## Start Dataset section
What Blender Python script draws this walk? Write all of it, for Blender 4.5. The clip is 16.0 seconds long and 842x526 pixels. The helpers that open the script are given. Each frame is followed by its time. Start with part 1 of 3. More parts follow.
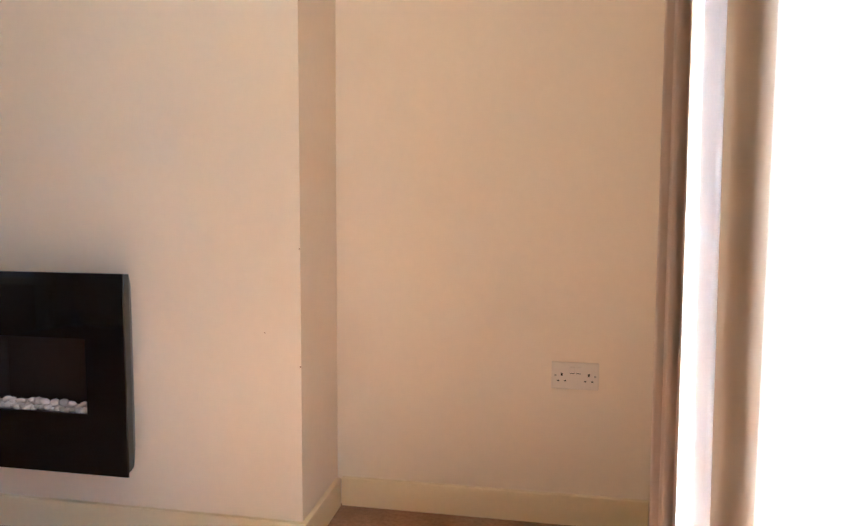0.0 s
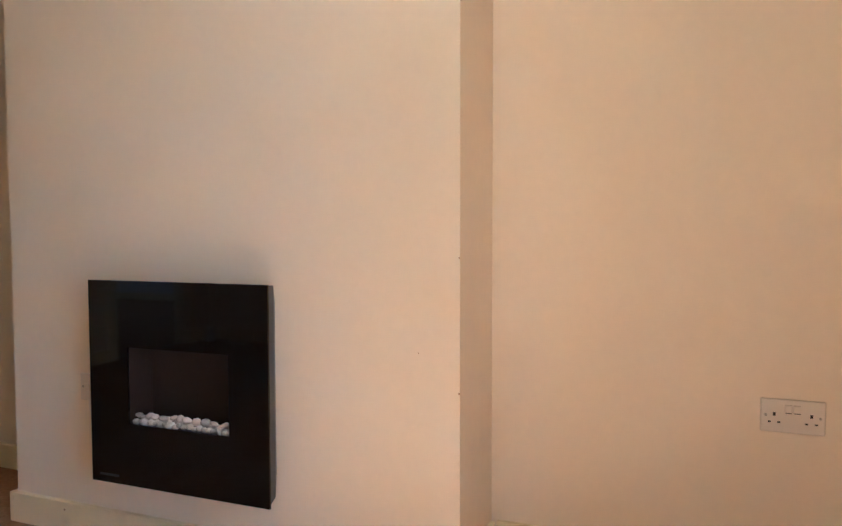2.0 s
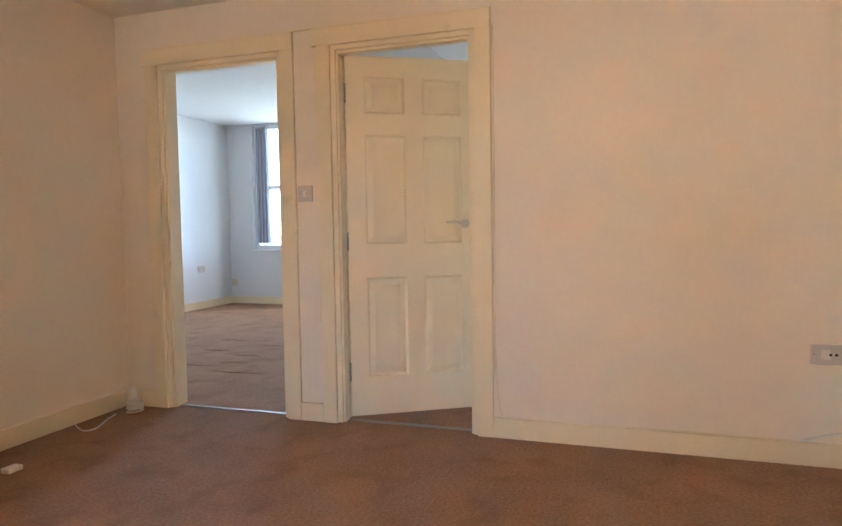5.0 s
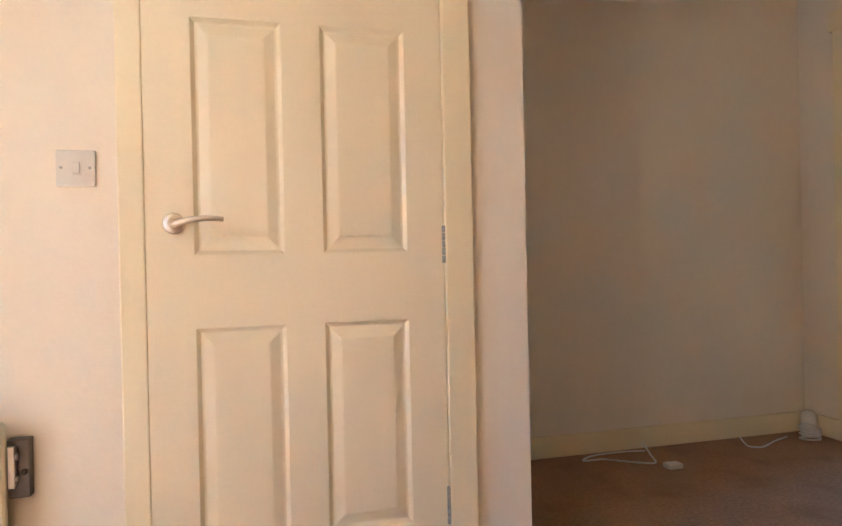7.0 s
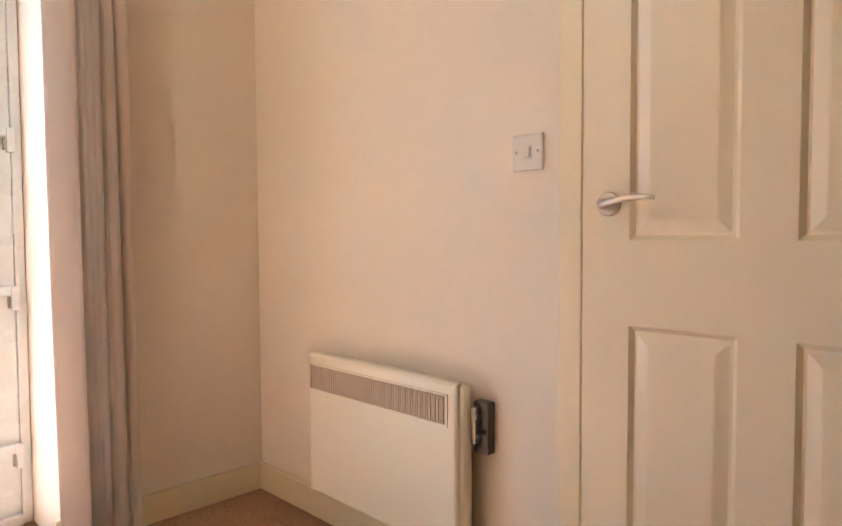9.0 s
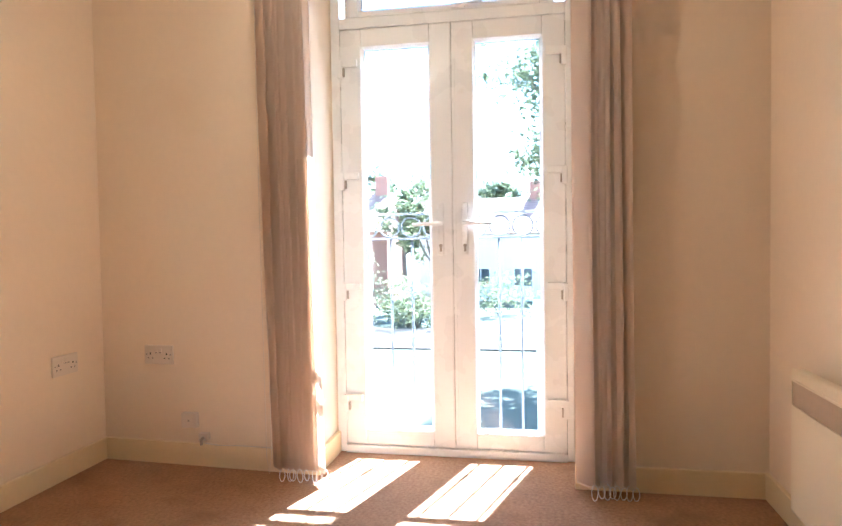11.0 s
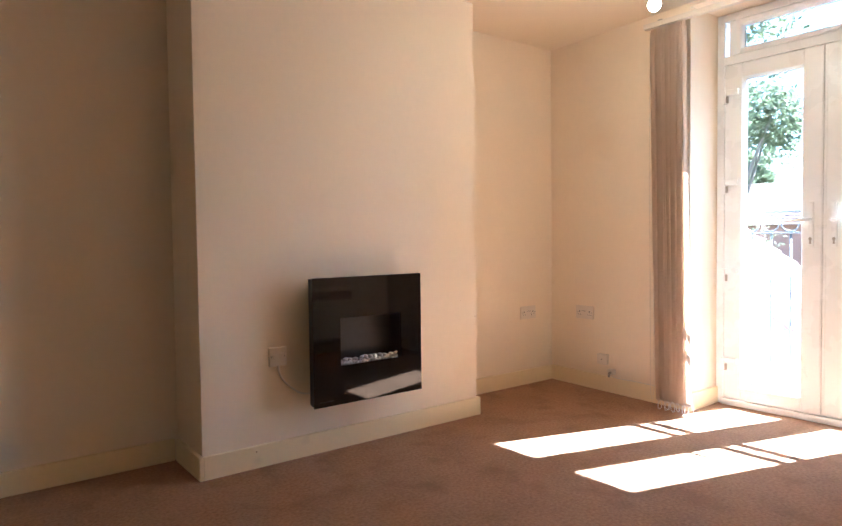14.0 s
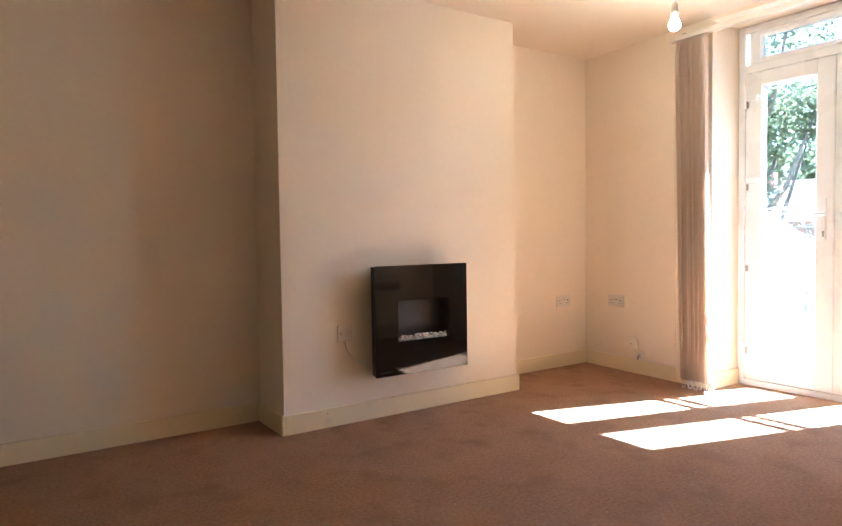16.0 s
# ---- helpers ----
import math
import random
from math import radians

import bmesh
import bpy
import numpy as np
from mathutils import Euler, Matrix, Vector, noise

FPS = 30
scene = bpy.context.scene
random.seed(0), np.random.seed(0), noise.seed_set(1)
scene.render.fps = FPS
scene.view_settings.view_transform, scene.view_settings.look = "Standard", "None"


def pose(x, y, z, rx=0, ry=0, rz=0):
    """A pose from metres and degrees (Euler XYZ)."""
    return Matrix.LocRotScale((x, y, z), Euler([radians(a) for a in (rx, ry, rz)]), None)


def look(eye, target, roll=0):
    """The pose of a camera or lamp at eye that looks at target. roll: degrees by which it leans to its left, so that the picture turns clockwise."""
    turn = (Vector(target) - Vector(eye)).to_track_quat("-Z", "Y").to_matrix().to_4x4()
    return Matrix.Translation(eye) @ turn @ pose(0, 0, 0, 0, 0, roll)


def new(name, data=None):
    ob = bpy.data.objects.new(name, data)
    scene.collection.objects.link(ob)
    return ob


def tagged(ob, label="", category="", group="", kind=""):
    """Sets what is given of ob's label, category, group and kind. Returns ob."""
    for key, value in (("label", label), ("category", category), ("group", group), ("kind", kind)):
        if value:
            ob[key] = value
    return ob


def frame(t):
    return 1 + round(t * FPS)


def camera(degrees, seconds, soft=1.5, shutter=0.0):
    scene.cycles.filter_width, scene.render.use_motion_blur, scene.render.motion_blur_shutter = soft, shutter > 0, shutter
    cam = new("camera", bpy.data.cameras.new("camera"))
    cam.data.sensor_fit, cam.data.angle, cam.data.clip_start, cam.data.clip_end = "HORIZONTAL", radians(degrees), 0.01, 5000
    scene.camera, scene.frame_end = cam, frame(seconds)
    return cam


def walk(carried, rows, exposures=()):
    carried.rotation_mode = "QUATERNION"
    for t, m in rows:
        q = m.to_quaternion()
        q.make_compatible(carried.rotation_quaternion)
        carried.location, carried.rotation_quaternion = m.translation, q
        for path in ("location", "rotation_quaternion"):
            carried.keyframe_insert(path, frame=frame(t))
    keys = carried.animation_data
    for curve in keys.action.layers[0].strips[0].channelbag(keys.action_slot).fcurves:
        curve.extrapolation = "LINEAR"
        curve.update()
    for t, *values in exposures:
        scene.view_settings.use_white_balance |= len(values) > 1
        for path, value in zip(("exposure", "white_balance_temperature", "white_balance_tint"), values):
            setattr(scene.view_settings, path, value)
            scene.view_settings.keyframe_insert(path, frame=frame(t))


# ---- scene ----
cam = camera(67.4, 16.0, soft=1.5)
PATH = [
    (0, (2.201, -1.701, 1.0), (1.852, 0.262, 0.846), 0.3),
    (0.5, (2.199, -1.685, 0.982), (1.844, 0.279, 0.851), -0.0),
    (1, (2.147, -1.667, 0.968), (1.799, 0.299, 0.859), 0.0),
    (1.5, (2.071, -1.583, 0.954), (1.662, 0.373, 0.871), -0.1),
    (2, (1.995, -1.499, 0.956), (1.309, 0.378, 0.868), -0.1),
    (2.5, (1.891, -1.335, 0.959), (0.791, 0.333, 0.869), -0.2),
    (2.6, (1.868, -1.302, 0.96), (0.673, 0.299, 0.877), -0.1),
    (3, (1.788, -1.173, 0.981), (0.324, 0.185, 0.881), -0.6),
    (3.5, (1.697, -0.999, 0.994), (-0.079, -0.085, 0.893), -0.9),
    (4, (1.534, -0.854, 0.992), (-0.427, -0.476, 0.885), -0.8),
    (4.2, (1.463, -0.807, 0.995), (-0.528, -0.643, 0.901), -0.7),
    (4.5, (1.36, -0.755, 1.01), (-0.633, -0.879, 0.912), -0.6),
    (5, (1.169, -0.681, 1.04), (-0.727, -1.308, 0.929), -0.9),
    (5.2, (1.111, -0.661, 1.029), (-0.703, -1.498, 0.925), -1.0),
    (7.3, (0.856, -0.918, 0.923), (0.635, -2.905, 0.907), -0.8),
    (7.5, (0.825, -0.946, 0.938), (0.807, -2.946, 0.914), -0.5),
    (8, (0.675, -1.066, 0.952), (1.27, -2.976, 0.91), -0.2),
    (8.5, (0.561, -1.176, 0.962), (1.652, -2.85, 0.886), -0.2),
    (9, (0.408, -1.26, 0.963), (1.813, -2.681, 0.875), -0.3),
    (9.5, (0.298, -1.357, 0.987), (2.007, -2.394, 0.899), -0.6),
    (10, (0.2, -1.427, 1.001), (2.139, -1.908, 0.91), -0.5),
    (10.2, (0.16, -1.478, 0.992), (2.138, -1.763, 0.907), -0.6),
    (12.5, (-0.461, -2.083, 1.022), (1.117, -0.856, 0.948), -1.0),
    (13, (-0.592, -2.28, 1.016), (0.796, -0.842, 0.947), -0.9),
    (13.5, (-0.729, -2.471, 1.01), (0.56, -0.944, 0.94), -0.8),
    (14, (-0.86, -2.631, 0.999), (0.36, -1.047, 0.923), -0.7),
    (14.5, (-0.969, -2.778, 0.994), (0.186, -1.147, 0.925), -0.7),
    (15, (-1.105, -2.9, 0.981), (0.022, -1.25, 0.907), -0.7),
    (15.5, (-1.163, -2.96, 0.972), (-0.047, -1.301, 0.902), -0.8),
    (16, (-1.173, -2.964, 0.977), (-0.052, -1.31, 0.896), -0.8),
]
walk(cam, [(t, look(eye, target, roll)) for t, eye, target, roll in PATH],
     exposures=[(0, 4.35, 4430, 4), (2.0, 4.35, 4420, 2), (3.0, 4.4, 4430, 0), (3.5, 4.55, 4500, 1), (4.5, 5.33, 4750, 5), (5.2, 5.42, 4800, 5), (7.3, 4.92, 4400, -1),
                (8.2, 4.65, 4500, 2), (9.0, 4.5, 4560, 4), (10.0, 4.33, 4820, 7), (12.5, 4.3, 4760, 7), (14.0, 4.4, 4700, 6), (16, 4.62, 4680, 5)])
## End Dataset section
● Direction: Copy the listing in full and without alteration, omitting every picture.

● Final result:
What Blender Python script draws this walk? Write all of it, for Blender 4.5. The clip is 16.0 seconds long and 842x526 pixels. The helpers that open the script are given. Each frame is followed by its time. Start with part 1 of 3. More parts follow.
0.0 s
2.0 s
5.0 s
7.0 s
9.0 s
11.0 s
14.0 s
16.0 s
# ---- helpers ----
import math
import random
from math import radians

import bmesh
import bpy
import numpy as np
from mathutils import Euler, Matrix, Vector, noise

FPS = 30
scene = bpy.context.scene
random.seed(0), np.random.seed(0), noise.seed_set(1)
scene.render.fps = FPS
scene.view_settings.view_transform, scene.view_settings.look = "Standard", "None"


def pose(x, y, z, rx=0, ry=0, rz=0):
    """A pose from metres and degrees (Euler XYZ)."""
    return Matrix.LocRotScale((x, y, z), Euler([radians(a) for a in (rx, ry, rz)]), None)


def look(eye, target, roll=0):
    """The pose of a camera or lamp at eye that looks at target. roll: degrees by which it leans to its left, so that the picture turns clockwise."""
    turn = (Vector(target) - Vector(eye)).to_track_quat("-Z", "Y").to_matrix().to_4x4()
    return Matrix.Translation(eye) @ turn @ pose(0, 0, 0, 0, 0, roll)


def new(name, data=None):
    ob = bpy.data.objects.new(name, data)
    scene.collection.objects.link(ob)
    return ob


def tagged(ob, label="", category="", group="", kind=""):
    """Sets what is given of ob's label, category, group and kind. Returns ob."""
    for key, value in (("label", label), ("category", category), ("group", group), ("kind", kind)):
        if value:
            ob[key] = value
    return ob


def frame(t):
    return 1 + round(t * FPS)


def camera(degrees, seconds, soft=1.5, shutter=0.0):
    scene.cycles.filter_width, scene.render.use_motion_blur, scene.render.motion_blur_shutter = soft, shutter > 0, shutter
    cam = new("camera", bpy.data.cameras.new("camera"))
    cam.data.sensor_fit, cam.data.angle, cam.data.clip_start, cam.data.clip_end = "HORIZONTAL", radians(degrees), 0.01, 5000
    scene.camera, scene.frame_end = cam, frame(seconds)
    return cam


def walk(carried, rows, exposures=()):
    carried.rotation_mode = "QUATERNION"
    for t, m in rows:
        q = m.to_quaternion()
        q.make_compatible(carried.rotation_quaternion)
        carried.location, carried.rotation_quaternion = m.translation, q
        for path in ("location", "rotation_quaternion"):
            carried.keyframe_insert(path, frame=frame(t))
    keys = carried.animation_data
    for curve in keys.action.layers[0].strips[0].channelbag(keys.action_slot).fcurves:
        curve.extrapolation = "LINEAR"
        curve.update()
    for t, *values in exposures:
        scene.view_settings.use_white_balance |= len(values) > 1
        for path, value in zip(("exposure", "white_balance_temperature", "white_balance_tint"), values):
            setattr(scene.view_settings, path, value)
            scene.view_settings.keyframe_insert(path, frame=frame(t))


# ---- scene ----
cam = camera(67.4, 16.0, soft=1.5)
PATH = [
    (0, (2.201, -1.701, 1.0), (1.852, 0.262, 0.846), 0.3),
    (0.5, (2.199, -1.685, 0.982), (1.844, 0.279, 0.851), -0.0),
    (1, (2.147, -1.667, 0.968), (1.799, 0.299, 0.859), 0.0),
    (1.5, (2.071, -1.583, 0.954), (1.662, 0.373, 0.871), -0.1),
    (2, (1.995, -1.499, 0.956), (1.309, 0.378, 0.868), -0.1),
    (2.5, (1.891, -1.335, 0.959), (0.791, 0.333, 0.869), -0.2),
    (2.6, (1.868, -1.302, 0.96), (0.673, 0.299, 0.877), -0.1),
    (3, (1.788, -1.173, 0.981), (0.324, 0.185, 0.881), -0.6),
    (3.5, (1.697, -0.999, 0.994), (-0.079, -0.085, 0.893), -0.9),
    (4, (1.534, -0.854, 0.992), (-0.427, -0.476, 0.885), -0.8),
    (4.2, (1.463, -0.807, 0.995), (-0.528, -0.643, 0.901), -0.7),
    (4.5, (1.36, -0.755, 1.01), (-0.633, -0.879, 0.912), -0.6),
    (5, (1.169, -0.681, 1.04), (-0.727, -1.308, 0.929), -0.9),
    (5.2, (1.111, -0.661, 1.029), (-0.703, -1.498, 0.925), -1.0),
    (7.3, (0.856, -0.918, 0.923), (0.635, -2.905, 0.907), -0.8),
    (7.5, (0.825, -0.946, 0.938), (0.807, -2.946, 0.914), -0.5),
    (8, (0.675, -1.066, 0.952), (1.27, -2.976, 0.91), -0.2),
    (8.5, (0.561, -1.176, 0.962), (1.652, -2.85, 0.886), -0.2),
    (9, (0.408, -1.26, 0.963), (1.813, -2.681, 0.875), -0.3),
    (9.5, (0.298, -1.357, 0.987), (2.007, -2.394, 0.899), -0.6),
    (10, (0.2, -1.427, 1.001), (2.139, -1.908, 0.91), -0.5),
    (10.2, (0.16, -1.478, 0.992), (2.138, -1.763, 0.907), -0.6),
    (12.5, (-0.461, -2.083, 1.022), (1.117, -0.856, 0.948), -1.0),
    (13, (-0.592, -2.28, 1.016), (0.796, -0.842, 0.947), -0.9),
    (13.5, (-0.729, -2.471, 1.01), (0.56, -0.944, 0.94), -0.8),
    (14, (-0.86, -2.631, 0.999), (0.36, -1.047, 0.923), -0.7),
    (14.5, (-0.969, -2.778, 0.994), (0.186, -1.147, 0.925), -0.7),
    (15, (-1.105, -2.9, 0.981), (0.022, -1.25, 0.907), -0.7),
    (15.5, (-1.163, -2.96, 0.972), (-0.047, -1.301, 0.902), -0.8),
    (16, (-1.173, -2.964, 0.977), (-0.052, -1.31, 0.896), -0.8),
]
walk(cam, [(t, look(eye, target, roll)) for t, eye, target, roll in PATH],
     exposures=[(0, 4.35, 4430, 4), (2.0, 4.35, 4420, 2), (3.0, 4.4, 4430, 0), (3.5, 4.55, 4500, 1), (4.5, 5.33, 4750, 5), (5.2, 5.42, 4800, 5), (7.3, 4.92, 4400, -1),
                (8.2, 4.65, 4500, 2), (9.0, 4.5, 4560, 4), (10.0, 4.33, 4820, 7), (12.5, 4.3, 4760, 7), (14.0, 4.4, 4700, 6), (16, 4.62, 4680, 5)])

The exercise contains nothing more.